After many construction delays, Aragon’s all-gender changing room opened for the 2024-2025 school year. Construction started in June of this year and ended in late July, making it available for use at the start [of August]. The changing room was initially planned to be completed in Dec. 2023, but faced setbacks as architecture plans were not approved by the state until this April.
The idea for an all-gender locker room was proposed in 2022 by Aragon’s Student Equity Council, as well as students in an Agency and Social Justice elective class and Gender and Sexuality Awareness club who had concerns about students not feeling safe in gendered changing areas.
This past summer, English teacher and GSA adviser Vince Bravo corresponded with Deputy Superintendent Kirk Black and Director of Student Services Donald Scatena about the implementation of the changing room. Black and Scatena said that the district was working with the San Mateo County Attorney Office and the Office of Education on how to move forward with the logistics of the room.
Similar to the all-gender bathroom, the changing room is only accessible to students with permission from the administration. In order to have access, students must talk to their PE teacher or counselor. Some feel that this process adds an extra layer of complication for students.
“It needs to be a space that all students have access to,” Bravo said. “There should be no requests, no paperwork, no additional hurdles for anyone to use this space.”
Senior Alex Pate expressed a similar sentiment.

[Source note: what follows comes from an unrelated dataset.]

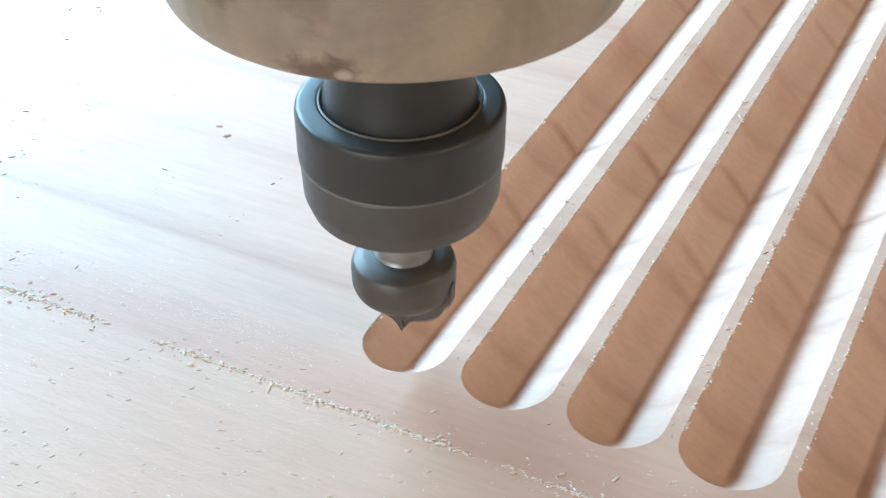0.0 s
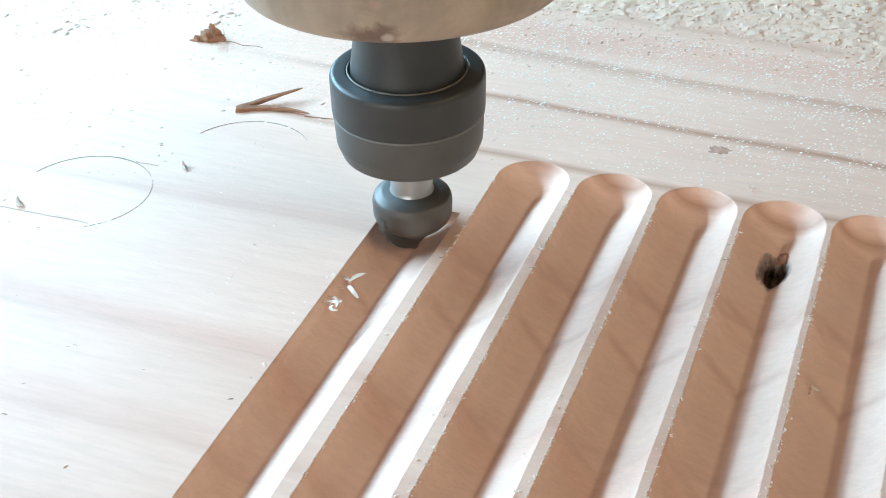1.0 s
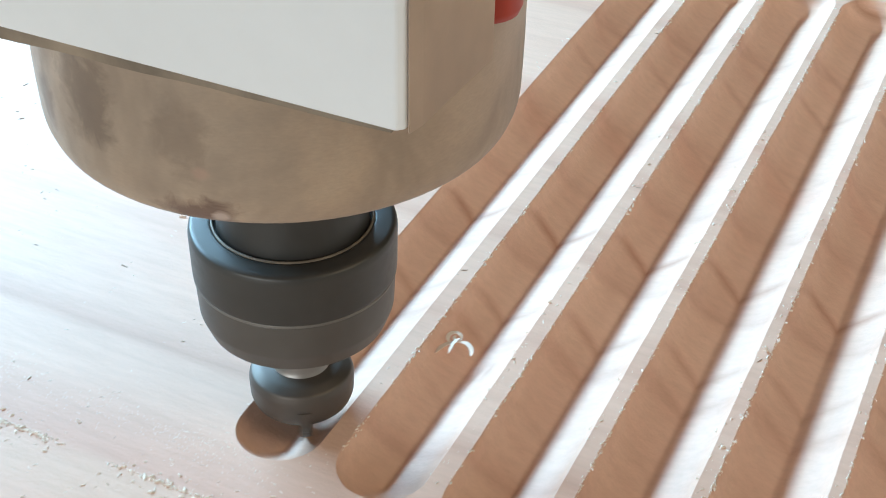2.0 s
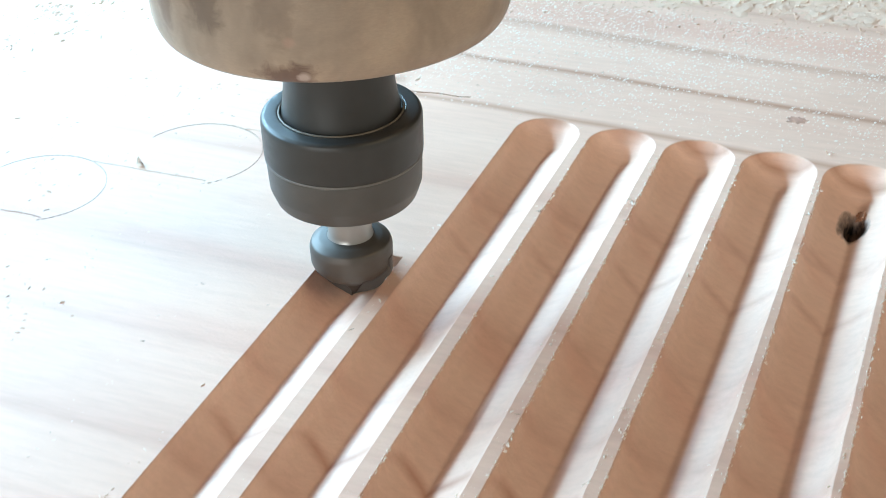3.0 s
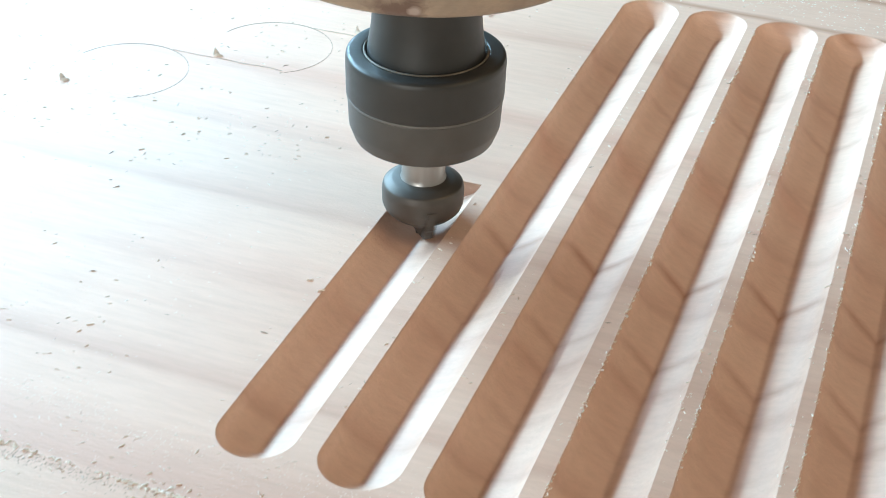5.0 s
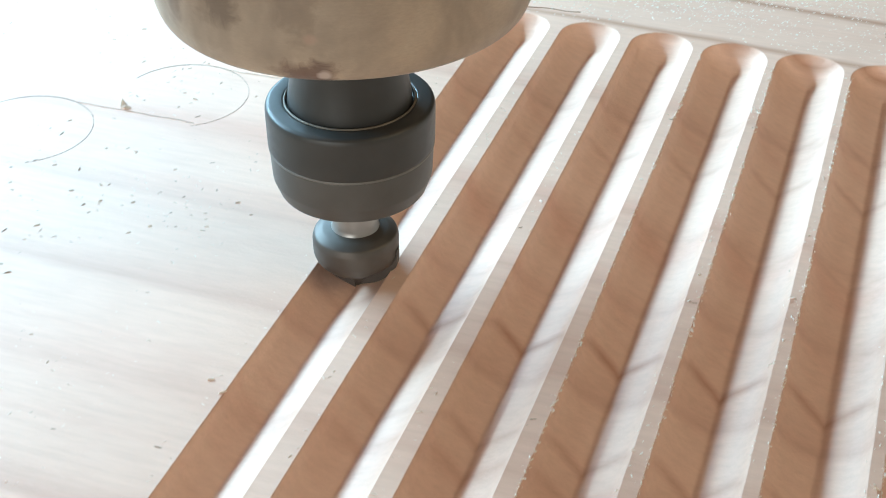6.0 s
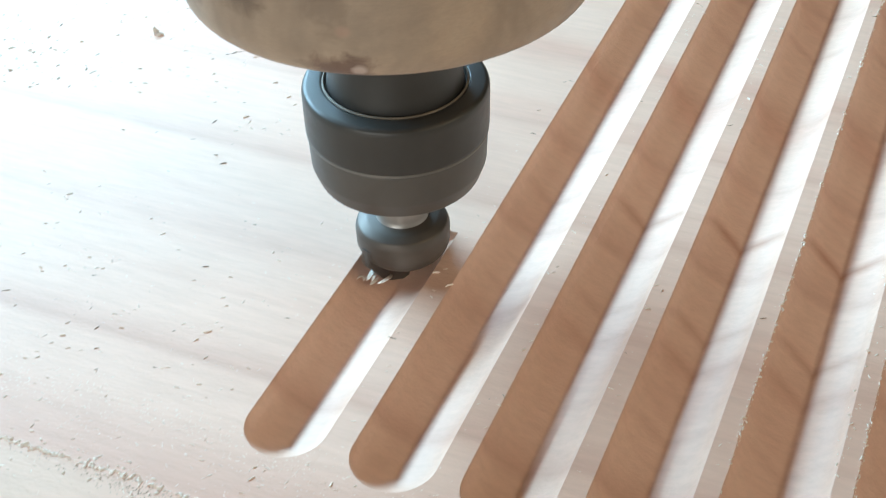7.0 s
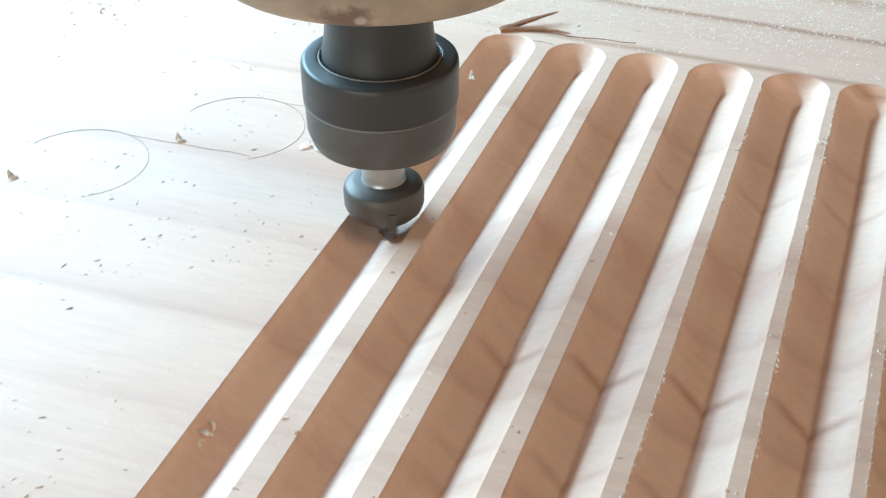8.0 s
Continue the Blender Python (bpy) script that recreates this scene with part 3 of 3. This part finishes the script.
def sawdust_bank():
    """The lumpy bank of dust beyond the work, with crumbs on it."""
    nx, ny = 620, 270
    x0, x1, y0, y1 = -14.5, 9.0, 14.0, 24.5
    verts, faces = [], []
    for j in range(ny):
        for i in range(nx):
            x, y = x0 + (x1 - x0) * i / (nx - 1), y0 + (y1 - y0) * j / (ny - 1)
            edge = 17.5 - 1.6 * max(0.0, min(1.0, (-x - 3) / 4)) + 0.5 * noise.noise((x * 0.6, y * 0.6, 0.0))
            full = max(0.0, min(1.0, (y - edge) / 1.4))
            if x < -4:
                full *= 0.65
            rough = 0.8 * noise.noise((x * 2.3, y * 2.3, 1.0)) + 0.6 * noise.noise((x * 6.5, y * 6.5, 2.0)) + 0.55 * noise.noise((x * 14, y * 14, 3.0))
            z = -0.022 + full * 0.055 + 0.030 * rough * min(1.0, full * 2.5)
            verts.append((x * U, y * U, z * U))
    for j in range(ny - 1):
        for i in range(nx - 1):
            a = j * nx + i
            if max(verts[v][2] for v in (a, a + 1, a + nx, a + nx + 1)) > -0.0002:
                faces.append((a, a + 1, a + nx + 1, a + nx))
    me = bpy.data.meshes.new("sawdust_bank")
    me.from_pydata(verts, [], faces)
    me.materials.append(DUST)
    me.shade_smooth()
    tagged(new("sawdust_bank", me), "lumpy bank of pale sawdust lying on the board", "sawdust", kind="stuff")
    rng = random.Random(11)
    rows = []
    for _ in range(70000):
        x, y = rng.uniform(-13, 8), rng.uniform(14.8, 22.5)
        edge = 17.3 - 1.6 * max(0.0, min(1.0, (-x - 3) / 4))
        if rng.random() > (y - edge + 0.5) / 1.5:
            continue
        i, j = round((x - x0) / (x1 - x0) * (nx - 1)), round((y - y0) / (y1 - y0) * (ny - 1))
        z = max(0.0, verts[j * nx + i][2] / U)
        s = 0.012 + 0.036 * rng.random() ** 2
        rows.append(lump(None, x, y, z - 0.010, s, s * rng.uniform(0.5, 0.9), s * rng.uniform(0.5, 0.8), rng.uniform(0, 6.3), rng, rng.uniform(-0.18, 0.18)))
    scatter("sawdust_lumps", DUST, "small pale lumps on the sawdust bank", rows)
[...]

“You already have so much going on,” Pate said. “You already have to fit in so many places … there’s already so many steps. So many students who are transgender struggle to already reach out and find a teacher to talk to.”
Despite the completion of the all-gender changing room, it hasn’t been promoted as much as other recent updates to Aragon’s campus.
“Upon return at the beginning of the school year, there was a
shared with the faculty about all of the construction that’s been successful over the summer,” Bravo said. “The all-gender locker room was not included on that list.”In the map of Aragon’s campus that was issued at the start of this school year, the changing area was included, though it was marked as still being in the “planning phase.”
The changing room, which was converted from a football team room, has individual changing stalls and lockers that can be used by PE students and athletes. It is located next to the boys’ locker room, allowing it to be supervised by PE teachers.
“The idea was [to] give students as much privacy as possible,” said former Aragon principal Valerie Arbizu. “Very similar to if you’re going to try on clothes at the mall … you [have] privacy while you [are] changing … but [PE teachers are] still able to open a door to the PE office that was right on the other side and … understand what was going on in the space.”
The all-gender changing area can offer a more comfortable environment than a gendered locker room.
“I feel more safe [with] people from the LGBTQ community because they understand, they don’t judge,” said sophomore Juan Carlos Ayala Rodriguez.
Students wanting to use the all-gender changing space should speak with their PE teachers to gain access to the room.